Ce serait une explication trop simple, dit Pierre Lemieux, économiste et professeur associé à l’Université du Québec en Outaouais, dans son livre Une crise peut en cacher une autre.

Cet ouvrage, fort documenté, est une mine d’or pour ceux qui préfèrent les chiffres et les faits aux raccourcis émotionnels qui foisonnent sur ce sujet. En particulier, Lemieux déboulonne, chiffres à l’appui, le mythe du « laisser-faire » américain. (Transparence : je connais personnellement Pierre Lemieux, bien que très peu.)

Le « siècle de l’État »

La part de l’État dans l’économie a explosé au cours du 20e siècle. Elle a quadruplé partout dans le monde, et triplé aux États-Unis.

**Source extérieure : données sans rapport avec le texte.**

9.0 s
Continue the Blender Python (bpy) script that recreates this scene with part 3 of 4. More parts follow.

« À la veille de la récente récession, plus du tiers de ce que les Américains produisaient était détourné vers les coffres de l’État, me précise Pierre Lemieux. Au Québec, c’est environ 40 à 45% selon les années. La différence est moindre qu’on le croit. »

Difficile de trouver une activité non réglementée aux États-Unis, écrit Lemieux, qui est aussi Senior Fellow à l’Institut économique de Montréal. Le Federal Register, qui contient les textes de loi au niveau fédéral, comptait 75.000 pages en 2007. Un quart de million de bureaucrates fédéraux appliquent la législation fédérale. S’ajoutent à cela les règlementations des États et des administrations locales.

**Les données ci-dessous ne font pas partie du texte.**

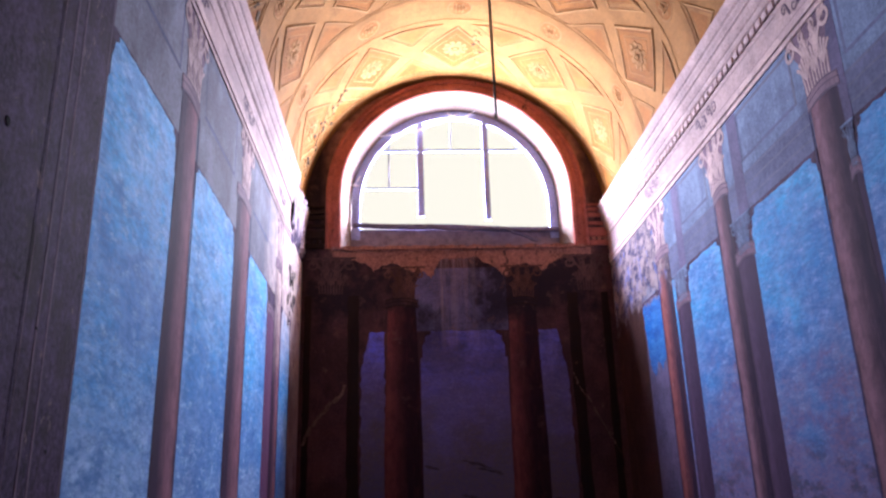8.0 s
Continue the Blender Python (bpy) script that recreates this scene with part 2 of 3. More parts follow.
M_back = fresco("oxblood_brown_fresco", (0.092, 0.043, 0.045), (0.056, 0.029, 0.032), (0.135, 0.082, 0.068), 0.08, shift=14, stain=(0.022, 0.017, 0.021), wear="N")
# beam paint raised to blue for the glare veil under the window
M_beam = fresco("blue_veiled_beam", (0.125, 0.116, 0.225), (0.078, 0.070, 0.135), shift=17, wear="N")
M_pink = fresco("bare_pink_plaster", (0.30, 0.145, 0.115), (0.20, 0.092, 0.076), (0.07, 0.038, 0.036), 0.12, shift=18, size=2.0, grain=0.6)
M_dull = fresco("dull_brown_ornament", (0.108, 0.054, 0.043), (0.065, 0.031, 0.027), shift=16, stain=(0.030, 0.015, 0.013))
M_low = fresco("lightened_brown_violet_dado", (0.135, 0.080, 0.082), (0.085, 0.050, 0.056), (0.17, 0.11, 0.10), 0.04, shift=61, stain=(0.050, 0.030, 0.034))
M_nline = fresco("brown_red_line", (0.093, 0.053, 0.052), (0.066, 0.039, 0.039), shift=13)
# terracotta, brightened to carry the window's bloom around the arch
M_trim = fresco("terracotta_moulding", (0.330, 0.110, 0.092), (0.230, 0.074, 0.063), (0.08, 0.036, 0.034), 0.08, shift=20, streak=0.2)
M_reveal = fresco("whitewashed_reveal", (0.21, 0.155, 0.135), (0.165, 0.12, 0.105), shift=21, streak=0.15)
M_vault = fresco("cream_ochre_vault", (0.220, 0.106, 0.033), (0.172, 0.078, 0.023), (0.260, 0.150, 0.070), 0.04, shift=22, streak=0.0, grain=0.3, stain=(0.200, 0.086, 0.023))
M_field = fresco("brown_ochre_field", (0.200, 0.078, 0.018), (0.145, 0.054, 0.012), shift=23, streak=0.0, grain=0.35)
M_vline = fresco("ochre_brown_line", (0.115, 0.042, 0.010), (0.085, 0.030, 0.008), shift=25, streak=0.0, grain=0.3)
M_dirt = fresco("sooty_peeling", (0.065, 0.042, 0.020), (0.018, 0.013, 0.010), shift=27, streak=0.0, grain=0.5)
M_rose = fresco("pale_cream_rosette", (0.255, 0.138, 0.055), (0.205, 0.105, 0.038), shift=24, streak=0.0, grain=0.25)
# wood colour lightened towards blue for the glare around the bars
M_frame = plain("glare_tinted_weathered_wood", (0.24, 0.28, 0.52), 0.85, vary=0.4)
M_board = plain("weathered_board", (0.105, 0.10, 0.155), 0.85, vary=0.5)
M_panel = plain("dusty_lilac_panel", (0.165, 0.140, 0.180), 0.85, vary=0.4, scale=12)
M_iron = plain("black_cast_iron", (0.012, 0.011, 0.012), 0.45, 0.0, 0.3, 60, 0.5)
M_wood = plain("dark_polished_handrail", (0.022, 0.017, 0.020), 0.55, 0.0, 0.2, 25, 0.5)
M_wood.node_tree.nodes["Principled BSDF"].inputs["Specular IOR Level"].default_value = 0.14
M_stone = fresco("grey_stone", (0.135, 0.122, 0.117), (0.099, 0.090, 0.090), shift=26, streak=0.0)
M_web = plain("dusty_cobweb", (0.75, 0.70, 0.68), 0.9)
M_skyW = sky_fresco("blue_sky_fresco_west", (0.115, 0.520, 0.900), (0.082, 0.365, 0.760), (0.180, 0.300, 0.580), -0.11, 1.59, 31, (0.320, 0.510, 0.800), (0.042, 0.170, 0.450), wear="W")
M_skyE = sky_fresco("blue_sky_fresco_east", (0.050, 0.44, 0.78), (0.060, 0.205, 0.50), (0.155, 0.112, 0.215), 0.02, 1.63, 37, (0.17, 0.27, 0.50), (0.028, 0.115, 0.32), wear="E", foliage=(0.045, 0.038, 0.062), haze=0.55)
# north sky: darker copy for the shaded wall, blued for the glare veil
M_skyN = sky_fresco("shaded_veiled_sky_fresco", (0.145, 0.160, 0.800), (0.140, 0.115, 0.290), (0.115, 0.090, 0.098), 0.25, 1.70, 43, (0.150, 0.125, 0.280), (0.090, 0.080, 0.220), wear="N", haze=0.8)
M_deep = sky_fresco("deep_blue_fresco", (0.008, 0.130, 0.450), (0.022, 0.110, 0.330), (0.08, 0.09, 0.20), 0.85, 1.35, 47, (0.04, 0.17, 0.42), (0.015, 0.065, 0.24), wear="E")


# ---- mesh helpers ----
def part(name, bm, material, parent=None, label="", smooth=False):
    me = bpy.data.meshes.new(name)
    bm.to_mesh(me)
    bm.free()
    for mat in (material if isinstance(material, (list, tuple)) else [material]):
        me.materials.append(mat)
    if smooth:
        for p in me.polygons:
            p.use_smooth = True
    ob = new(name, me)
    if parent is not None:
        ob.parent = parent
        ob.matrix_parent_inverse = Matrix.Translation(-parent.location)
    if label:
        ob["label"] = label
    return ob


def on(wall, u, z, off):
    """A point of a wall's face: u along it, z up, off metres proud of it."""
    if wall == "E":
        return W(XE - off / U, u, z)
    if wall == "W":
        return W(XW + off / U, u, z)
    return W(u, YN - off / UY, z)


FILM = 0.2                          # painted coats lie nearly flush
RELIEF = ("string_course", "arch_moulding", "impost_moulding", "impost_dentil", "window_sill", "stucco_moulding")


def plate(bm, wall, poly, off, base=0.0, mi=0, k=1.0):
    """A thin coat with that outline on a wall, from base to off metres proud of it."""
    front = [bm.verts.new(on(wall, u, z, off * k)) for u, z in poly]
    back = [bm.verts.new(on(wall, u, z, base * k)) for u, z in poly]
    f = bm.faces.new(front)
    f.material_index = mi
    for i in range(len(poly)):
        j = (i + 1) % len(poly)
        g = bm.faces.new((front[i], front[j], back[j], back[i]))
        g.material_index = mi
    return f


def finish(bm):
    bmesh.ops.recalc_face_normals(bm, faces=bm.faces[:])
    return bm


def coat(parent, name, wall, poly, off, mat, label=""):
    bm = bmesh.new()
    plate(bm, wall, poly, off, k=1.0 if name in RELIEF else FILM)
    return part(name, finish(bm), mat, parent, label)


def rect(u0, u1, z0, z1):
    return [(u0, z0), (u1, z0), (u1, z1), (u0, z1)]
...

« Si on mesure les budgets réglementaires en dollars constants de 2000, la réglementation a été multipliée par 15 entre 1960 et 2007. Une croissance annuelle de 5,9 % », dit l’auteur.

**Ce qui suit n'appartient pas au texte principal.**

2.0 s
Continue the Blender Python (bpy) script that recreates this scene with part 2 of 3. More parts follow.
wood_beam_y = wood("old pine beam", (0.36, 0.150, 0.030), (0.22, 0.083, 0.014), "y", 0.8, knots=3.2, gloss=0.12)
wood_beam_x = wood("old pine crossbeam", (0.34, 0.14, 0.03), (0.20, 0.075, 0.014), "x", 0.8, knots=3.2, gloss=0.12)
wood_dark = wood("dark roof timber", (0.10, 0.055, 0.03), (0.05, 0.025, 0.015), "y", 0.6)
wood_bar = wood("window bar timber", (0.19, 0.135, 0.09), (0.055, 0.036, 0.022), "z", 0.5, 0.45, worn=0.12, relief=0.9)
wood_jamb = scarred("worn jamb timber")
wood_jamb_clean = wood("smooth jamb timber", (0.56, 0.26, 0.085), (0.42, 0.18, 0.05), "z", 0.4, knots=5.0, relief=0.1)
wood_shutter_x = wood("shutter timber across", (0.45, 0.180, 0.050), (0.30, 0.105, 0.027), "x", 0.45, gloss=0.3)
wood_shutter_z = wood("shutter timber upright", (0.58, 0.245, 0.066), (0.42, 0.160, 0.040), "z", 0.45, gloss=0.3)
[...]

Mais les « cowboys » à Washington ont complètement déréglementé les banques, non ? Non. « Les dépenses annuelles de réglementation bancaire et financière ont, en termes réels, été multipliées par 11 entre 1960 et 2007 », écrit Lemieux.

Reagan et Bush, de gauche ?

On dépeint souvent Ronald Reagan et George Bush comme des fanatiques de droite, qui auraient pressé le citron de l’État jusqu’à ce qu’il ne reste que les pépins. Au contraire. Durant les années 1980 — les « années Reagan » —, les dépenses publiques par habitant sont passées de $8.000 à près de $12.000. En 2007, sous George Bush, elles dépassaient $15.000.

Ce n’est pas juste à cause des guerres, prévient l’auteur. « Les dépenses non militaires, qui représentent 80% du budget, ont grimpé de 49,1% durant les deux mandats de George W. Bush. »

Idem pour la paperasse. Pendant le règne de Bush, le recueil de textes réglementaires fédéraux s’est épaissi de 7.000 pages ! Sous Ronald Reagan (1981 à 1988), les budgets pour la réglementation économique ont grimpé de 22%.

Oui, les banquiers américains ont pris trop de risques et ont aggravé la crise. Mais dire simplement que la crise économique résulte de la cupidité des banquiers de Wall Street est trompeur.

N’oublions pas, comme le documente Une crise peut en cacher une autre, que les banques américaines devaient, par la loi, prêter à des familles à risque. Que c’est la banque centrale (la Fed) qui a maintenu au plancher les taux d’intérêt, ouvrant la porte au crédit facile et au gonflement d’une bulle immobilière. Que si les banques prêtaient les yeux fermés, c’était en grande partie parce que Fannie Mae et Freddie Mac, deux sociétés semi-étatiques, achetaient une quantité énorme d’hypothèques aux banques, soulageant ces dernières du risque de défaut de ces prêts.

Les banquiers, ainsi que plusieurs acheteurs de maisons irresponsables, sont coupables. Mais les faits montrent que l’empreinte du gouvernement américain est partout dans cette crise. Comme elle l’est, d’ailleurs, dans son économie.

Pierre Lemieux, Une crise peut en cacher une autre, Les Belles Lettres, Paris, 257 pages.